What is required - Exactly the lines from the one that contains "6. More parts follow." to the one that contains "return r.outputs[0]", both lines included, should be copied, and no others.

== Supplied entries ==

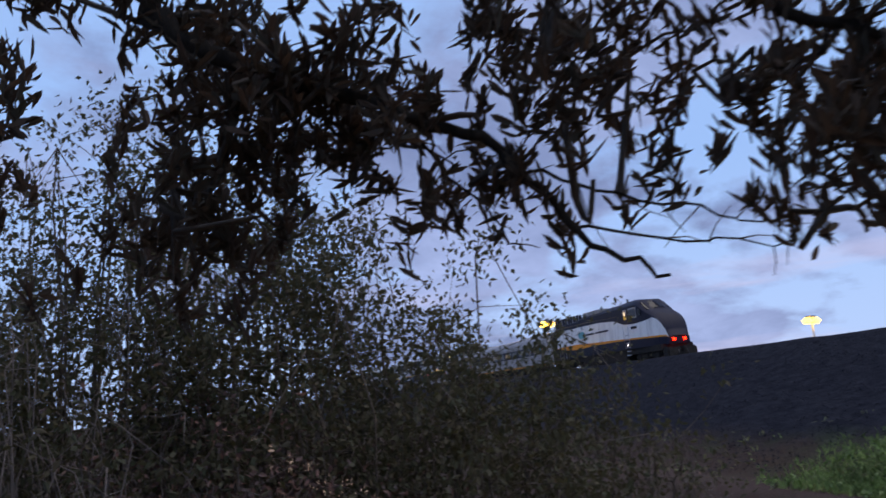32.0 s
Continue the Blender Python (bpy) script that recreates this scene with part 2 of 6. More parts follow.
class Mat:
    """A node material: principled shader with colour mixes of noise at two scales, bump and roughness."""

    def __init__(self, name, color, rough=0.7, metal=0.0, spec=0.5):
        self.m = bpy.data.materials.new(name)
        self.m.use_nodes = True
        self.nt = self.m.node_tree
        self.b = self.nt.nodes["Principled BSDF"]
        self.b.inputs["Base Color"].default_value = (*color, 1)
        self.b.inputs["Roughness"].default_value = rough
        self.b.inputs["Metallic"].default_value = metal
        self.b.inputs["Specular IOR Level"].default_value = spec
        self.col = None
        self.base = color
        self.co = None

    def N(self, kind):
        return self.nt.nodes.new(kind)

    def L(self, a, b):
        self.nt.links.new(a, b)

    def coords(self):
        if self.co is None:
            self.co = self.N("ShaderNodeTexCoord").outputs["Object"]
        return self.co

    def noise(self, scale, detail=4, rough=0.55, stretch=None):
        n = self.N("ShaderNodeTexNoise")
        n.inputs["Scale"].default_value, n.inputs["Detail"].default_value, n.inputs["Roughness"].default_value = scale, detail, rough
        v = self.coords()
        if stretch:
            mp = self.N("ShaderNodeMapping")
            mp.inputs["Scale"].default_value = stretch
            self.L(v, mp.inputs[0])
            v = mp.outputs[0]
        self.L(v, n.inputs["Vector"])
        return n.outputs[0]

    def ramp(self, fac, lo, hi):
        r = self.N("ShaderNodeMapRange")
        r.inputs[1].default_value, r.inputs[2].default_value = lo, hi
        self.L(fac, r.inputs[0])
        return r.outputs[0]

    def mix(self, fac, color):
        """Mixes a further colour over what stands so far."""
        x = self.N("ShaderNodeMix")
        x.data_type = "RGBA"
        if isinstance(fac, (int, float)):
            x.inputs[0].default_value = fac
        else:
            self.L(fac, x.inputs[0])
        if self.col is None:
            x.inputs[6].default_value = (*self.base, 1)
        else:
            self.L(self.col, x.inputs[6])
        if isinstance(color, tuple):
            x.inputs[7].default_value = (*color, 1)
        else:
            self.L(color, x.inputs[7])
        self.col = x.outputs[2]
        self.L(self.col, self.b.inputs["Base Color"])
        return self

    def vary(self, scale, color, lo=0.4, hi=0.65, detail=4, stretch=None):
        return self.mix(self.ramp(self.noise(scale, detail, 0.6, stretch), lo, hi), color)

    def each(self, color, amount=1.0):
        """Varies colour from object to object, and from leaf to leaf."""
        g = self.N("ShaderNodeNewGeometry")
        f = self.N("ShaderNodeMath")
        f.operation = "MULTIPLY"
        f.inputs[1].default_value = amount
        self.L(g.outputs["Random Per Island"], f.inputs[0])
        return self.mix(f.outputs[0], color)

    def bump(self, scale, strength=0.4, dist=0.02, detail=5, stretch=None):
        b = self.N("ShaderNodeBump")
        b.inputs["Strength"].default_value, b.inputs["Distance"].default_value = strength, dist
        self.L(self.noise(scale, detail, 0.6, stretch), b.inputs["Height"])
        self.L(b.outputs[0], self.b.inputs["Normal"])
        return self

    def backlit(self, color, share):
        """Lets light pass through a thin leaf."""
        t, x = self.N("ShaderNodeBsdfTranslucent"), self.N("ShaderNodeMixShader")
        t.inputs[0].default_value, x.inputs[0].default_value = (*color, 1), share
        self.L(self.b.outputs[0], x.inputs[1])
        self.L(t.outputs[0], x.inputs[2])
        self.L(x.outputs[0], self.nt.nodes["Material Output"].inputs[0])
        return self

    def glow(self, color, strength):
        self.b.inputs["Emission Color"].default_value = (*color, 1)
        self.b.inputs["Emission Strength"].default_value = strength
        return self

    def rough_noise(self, scale, lo, hi):
        r = self.N("ShaderNodeMapRange")
        r.inputs[3].default_value, r.inputs[4].default_value = lo, hi
        self.L(self.noise(scale, 3), r.inputs[0])
        self.L(r.outputs[0], self.b.inputs["Roughness"])
        return self


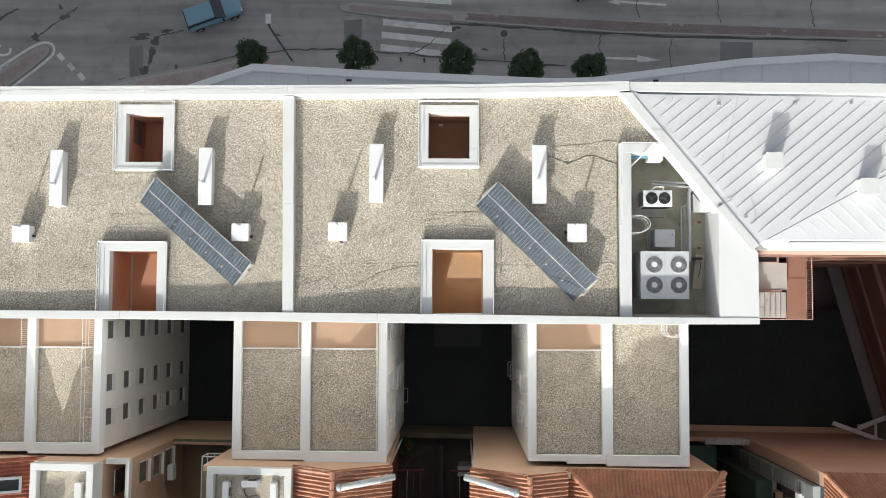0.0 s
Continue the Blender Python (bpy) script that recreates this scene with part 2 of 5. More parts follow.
def prism(points, z0, z1, bm=None, bevel=0.0):
    """A polygon, counter-clockwise from above, raised from z0 to z1 (numbers, or one z per corner)."""
    own = bm or bmesh.new()
    n = len(points)
    lo = z0 if isinstance(z0, (list, tuple)) else [z0] * n
    hi = z1 if isinstance(z1, (list, tuple)) else [z1] * n
    a = [own.verts.new((p[0], p[1], z)) for p, z in zip(points, lo)]
    b = [own.verts.new((p[0], p[1], z)) for p, z in zip(points, hi)]
    own.faces.new(a[::-1])
    top = own.faces.new(b)
    for i in range(n):
        own.faces.new((a[i], a[(i + 1) % n], b[(i + 1) % n], b[i]))
    if bevel:
        bmesh.ops.bevel(own, geom=list(top.edges), offset=bevel, segments=1, affect='EDGES', clamp_overlap=True)
    return own


def rod(a, b, r, sides=8, bm=None, r2=None):
    own = bm or bmesh.new()
    a, b = Vector(a), Vector(b)
    d = b - a
    m = Matrix.Translation((a + b) / 2) @ d.to_track_quat("Z", "Y").to_matrix().to_4x4()
    bmesh.ops.create_cone(own, cap_ends=True, segments=sides, radius1=r, radius2=r if r2 is None else r2, depth=d.length, matrix=m)
    return own


def rods(points, r, sides=6, bm=None):
    own = bm or bmesh.new()
    for a, b in zip(points, points[1:]):
        rod(a, b, r, sides, own)
    return own


def disc(x, y, z0, z1, r, sides=24, bm=None):
    return rod((x, y, z0), (x, y, z1), r, sides, bm)


def pierced(u0, u1, v0, v1, thick, holes, axis, at):
    """A wall u0..u1 by v0..v1 (v is z) with holes (u0, v0, u1, v1) right through. axis 'x': its outer face lies at x = at and u runs along y;
    'y': the outer face at y = at and u along x. thick goes from the outer face inwards and may be negative."""
    us = sorted({u0, u1, *(h[0] for h in holes), *(h[2] for h in holes)})
    vs = sorted({v0, v1, *(h[1] for h in holes), *(h[3] for h in holes)})
    solid = {}
    for i in range(len(us) - 1):
        for j in range(len(vs) - 1):
            cu, cv = (us[i] + us[i + 1]) / 2, (vs[j] + vs[j + 1]) / 2
            solid[i, j] = not any(h[0] < cu < h[2] and h[1] < cv < h[3] for h in holes)
    bm = bmesh.new()

    def corner(u, v, d):
        return (at + d, u, v) if axis == "x" else (u, at + d, v)

    def quad(*cs):
        bm.faces.new([bm.verts.new(c) for c in cs])
    for (i, j), s in solid.items():
        if not s:
            continue
        a, b, c, d = us[i], us[i + 1], vs[j], vs[j + 1]
        quad(corner(a, c, 0), corner(b, c, 0), corner(b, d, 0), corner(a, d, 0))
        quad(corner(a, c, thick), corner(a, d, thick), corner(b, d, thick), corner(b, c, thick))
        if not solid.get((i - 1, j)):
            quad(corner(a, c, 0), corner(a, d, 0), corner(a, d, thick), corner(a, c, thick))
        if not solid.get((i + 1, j)):
            quad(corner(b, c, 0), corner(b, c, thick), corner(b, d, thick), corner(b, d, 0))
        if not solid.get((i, j - 1)):
            quad(corner(a, c, 0), corner(a, c, thick), corner(b, c, thick), corner(b, c, 0))
        if not solid.get((i, j + 1)):
            quad(corner(a, d, 0), corner(b, d, 0), corner(b, d, thick), corner(a, d, thick))
    bmesh.ops.remove_doubles(bm, verts=bm.verts, dist=0.0005)
    bmesh.ops.recalc_face_normals(bm, faces=bm.faces)
    return bm


GROUND, ROOF, TOP = -6.4, 19.35, 20.0
COURT = -4.2                       # the courtyards lie above the street
WING_ROOF, WING_TOP = 13.08, 13.5

# ---- ground and street ----
def sheet(points, z, mat, name, label, category, thick=0.3, kind="structure"):
    ob = part(name, prism(points, z - thick, z), mat)
    return tagged(ob, label, category, kind=kind)


sheet([(-600, -600), (600, -600), (600, 600), (-600, 600)], GROUND - 0.06, ASPHALT, "ground", "dark grey asphalt ground around the buildings", "ground", 1.0)
sheet([(-70, 9.5), (70, 9.5), (70, 60), (-70, 60)], GROUND - 0.02, ROAD, "road", "worn dark grey asphalt street with patches and cracks", "road", 0.03)
sheet([(-45, -8.4), (34, -8.4), (34, 0.3), (-45, 0.3)], COURT, SHADE_GROUND, "courtyard_floor", "paved courtyard floor with deep shade put into its dark colour", "paving", 2.5)

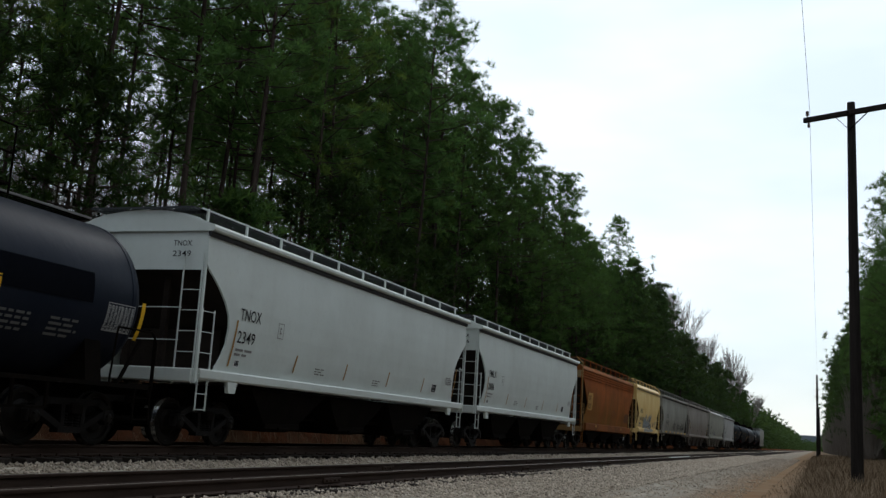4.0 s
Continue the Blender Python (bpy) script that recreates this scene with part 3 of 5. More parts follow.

===

Task solution -
Continue the Blender Python (bpy) script that recreates this scene with part 2 of 6. More parts follow.
class Mat:
    """A node material: principled shader with colour mixes of noise at two scales, bump and roughness."""

    def __init__(self, name, color, rough=0.7, metal=0.0, spec=0.5):
        self.m = bpy.data.materials.new(name)
        self.m.use_nodes = True
        self.nt = self.m.node_tree
        self.b = self.nt.nodes["Principled BSDF"]
        self.b.inputs["Base Color"].default_value = (*color, 1)
        self.b.inputs["Roughness"].default_value = rough
        self.b.inputs["Metallic"].default_value = metal
        self.b.inputs["Specular IOR Level"].default_value = spec
        self.col = None
        self.base = color
        self.co = None

    def N(self, kind):
        return self.nt.nodes.new(kind)

    def L(self, a, b):
        self.nt.links.new(a, b)

    def coords(self):
        if self.co is None:
            self.co = self.N("ShaderNodeTexCoord").outputs["Object"]
        return self.co

    def noise(self, scale, detail=4, rough=0.55, stretch=None):
        n = self.N("ShaderNodeTexNoise")
        n.inputs["Scale"].default_value, n.inputs["Detail"].default_value, n.inputs["Roughness"].default_value = scale, detail, rough
        v = self.coords()
        if stretch:
            mp = self.N("ShaderNodeMapping")
            mp.inputs["Scale"].default_value = stretch
            self.L(v, mp.inputs[0])
            v = mp.outputs[0]
        self.L(v, n.inputs["Vector"])
        return n.outputs[0]

    def ramp(self, fac, lo, hi):
        r = self.N("ShaderNodeMapRange")
        r.inputs[1].default_value, r.inputs[2].default_value = lo, hi
        self.L(fac, r.inputs[0])
        return r.outputs[0]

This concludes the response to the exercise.